> _Dataset entries_:
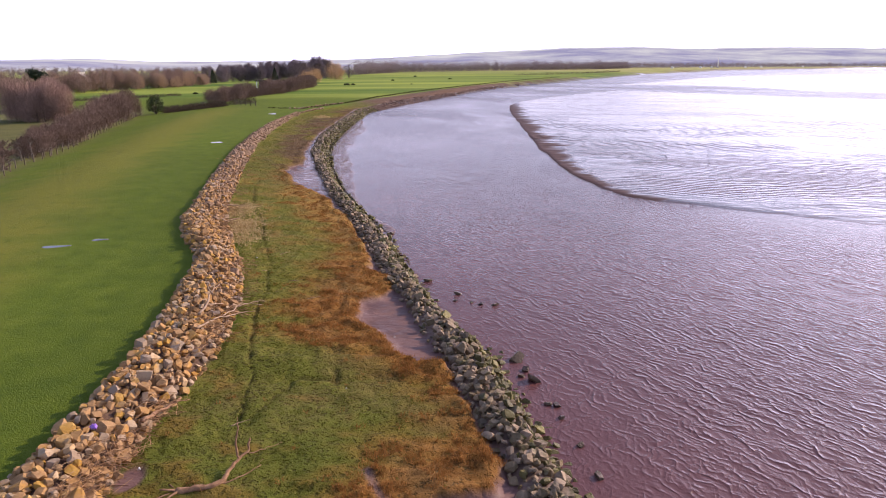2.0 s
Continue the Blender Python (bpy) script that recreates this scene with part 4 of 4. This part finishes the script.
# low shrubs dotted over the fields
dots = [tree_thing("low_shrub", "small dark shrub on the open field", "bush", *round_bush(15 + i, 0.7, 1.8, 26, 0.25), BARK, LEAF, "shrubs on the fields") for i in range(2)]
for x, y, sc in ((-13.6, 375, 0.4), (-47, 360, 0.9), (-44, 362, 0.7), (-98, 280, 0.6), (-92, 284, 0.5), (-30, 470, 0.7), (10, 520, 0.7), (-20, 640, 0.9)):
    grow(dots, x, y, sc)


# ---- far woods on the horizon ----
def far_woods(name, label, pts, spacing, hmin, hmax, rows, gap, material, seed, m=64):
    """Distant trees: a stem and a ragged crown of many small twig sprays each."""
    r = np.random.RandomState(seed)
    v, f, k = [], [], 0
    for (ax, ay), (bx, by) in zip(pts, pts[1:]):
        n = int(math.hypot(bx - ax, by - ay) / spacing)
        for i in range(n):
            for row in range(rows):
                x = ax + (bx - ax) * (i + r.rand()) / n + r.normal(0, 2)
                y = ay + (by - ay) * (i + r.rand()) / n + row * gap + r.normal(0, gap * 0.3)
                h = r.uniform(hmin, hmax) * (1.25 if r.rand() < 0.08 else 1.0)
                z0, rad = zg(x, y), h * r.uniform(0.3, 0.5)
                d = r.normal(0, 1, (m, 3))
                d /= np.linalg.norm(d, axis=1)[:, None]
                c = d * (r.rand(m, 1) ** 0.62) * np.array([rad, rad, h * 0.46]) + np.array([x, y, z0 + h * 0.46])
                a = r.normal(0, 1, (m, 3)) * h * 0.025 + d * h * 0.03
                a[:, 2] = np.abs(a[:, 2]) + h * 0.02
                b = np.cross(a, r.normal(0, 1, (m, 3)))
                b *= (h * 0.030 / np.maximum(np.linalg.norm(b, axis=1), 1e-6))[:, None]
                v.append(np.stack([c - b, c + b, c + a], 1).reshape(-1, 3))
                f.append(np.arange(3 * m).reshape(-1, 3) + k)
                k += 3 * m
                w = h * 0.018
                v.append(np.array([(x - w, y, z0 - 0.3), (x + w, y - w, z0 - 0.3), (x, y + w, z0 - 0.3), (x, y, z0 + h * 0.6)]))
                f.append(np.array([[k, k + 1, k + 3], [k + 1, k + 2, k + 3], [k + 2, k, k + 3]]))
                k += 4
    return tagged(new(name, mesh_np(name, np.concatenate(v), np.concatenate(f), material)), label, "woodland", kind="stuff")


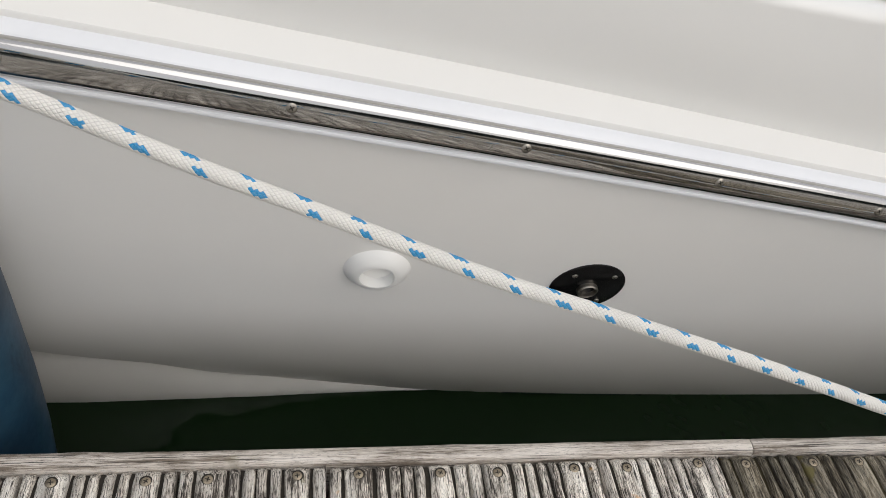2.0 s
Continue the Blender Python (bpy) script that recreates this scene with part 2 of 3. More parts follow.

> _Given exercise_: Pictures don't belong in the copy. Transcribe every record exactly as it appears.

> _Answer in full_:
2.0 s
Continue the Blender Python (bpy) script that recreates this scene with part 4 of 4. This part finishes the script.
# low shrubs dotted over the fields
dots = [tree_thing("low_shrub", "small dark shrub on the open field", "bush", *round_bush(15 + i, 0.7, 1.8, 26, 0.25), BARK, LEAF, "shrubs on the fields") for i in range(2)]
for x, y, sc in ((-13.6, 375, 0.4), (-47, 360, 0.9), (-44, 362, 0.7), (-98, 280, 0.6), (-92, 284, 0.5), (-30, 470, 0.7), (10, 520, 0.7), (-20, 640, 0.9)):
    grow(dots, x, y, sc)


# ---- far woods on the horizon ----
def far_woods(name, label, pts, spacing, hmin, hmax, rows, gap, material, seed, m=64):
    """Distant trees: a stem and a ragged crown of many small twig sprays each."""
    r = np.random.RandomState(seed)
    v, f, k = [], [], 0
    for (ax, ay), (bx, by) in zip(pts, pts[1:]):
        n = int(math.hypot(bx - ax, by - ay) / spacing)
        for i in range(n):
            for row in range(rows):
                x = ax + (bx - ax) * (i + r.rand()) / n + r.normal(0, 2)
                y = ay + (by - ay) * (i + r.rand()) / n + row * gap + r.normal(0, gap * 0.3)
                h = r.uniform(hmin, hmax) * (1.25 if r.rand() < 0.08 else 1.0)
                z0, rad = zg(x, y), h * r.uniform(0.3, 0.5)
                d = r.normal(0, 1, (m, 3))
                d /= np.linalg.norm(d, axis=1)[:, None]
                c = d * (r.rand(m, 1) ** 0.62) * np.array([rad, rad, h * 0.46]) + np.array([x, y, z0 + h * 0.46])
                a = r.normal(0, 1, (m, 3)) * h * 0.025 + d * h * 0.03
                a[:, 2] = np.abs(a[:, 2]) + h * 0.02
                b = np.cross(a, r.normal(0, 1, (m, 3)))
                b *= (h * 0.030 / np.maximum(np.linalg.norm(b, axis=1), 1e-6))[:, None]
                v.append(np.stack([c - b, c + b, c + a], 1).reshape(-1, 3))
                f.append(np.arange(3 * m).reshape(-1, 3) + k)
                k += 3 * m
                w = h * 0.018
                v.append(np.array([(x - w, y, z0 - 0.3), (x + w, y - w, z0 - 0.3), (x, y + w, z0 - 0.3), (x, y, z0 + h * 0.6)]))
                f.append(np.array([[k, k + 1, k + 3], [k + 1, k + 2, k + 3], [k + 2, k, k + 3]]))
                k += 4
    return tagged(new(name, mesh_np(name, np.concatenate(v), np.concatenate(f), material)), label, "woodland", kind="stuff")


2.0 s
Continue the Blender Python (bpy) script that recreates this scene with part 2 of 3. More parts follow.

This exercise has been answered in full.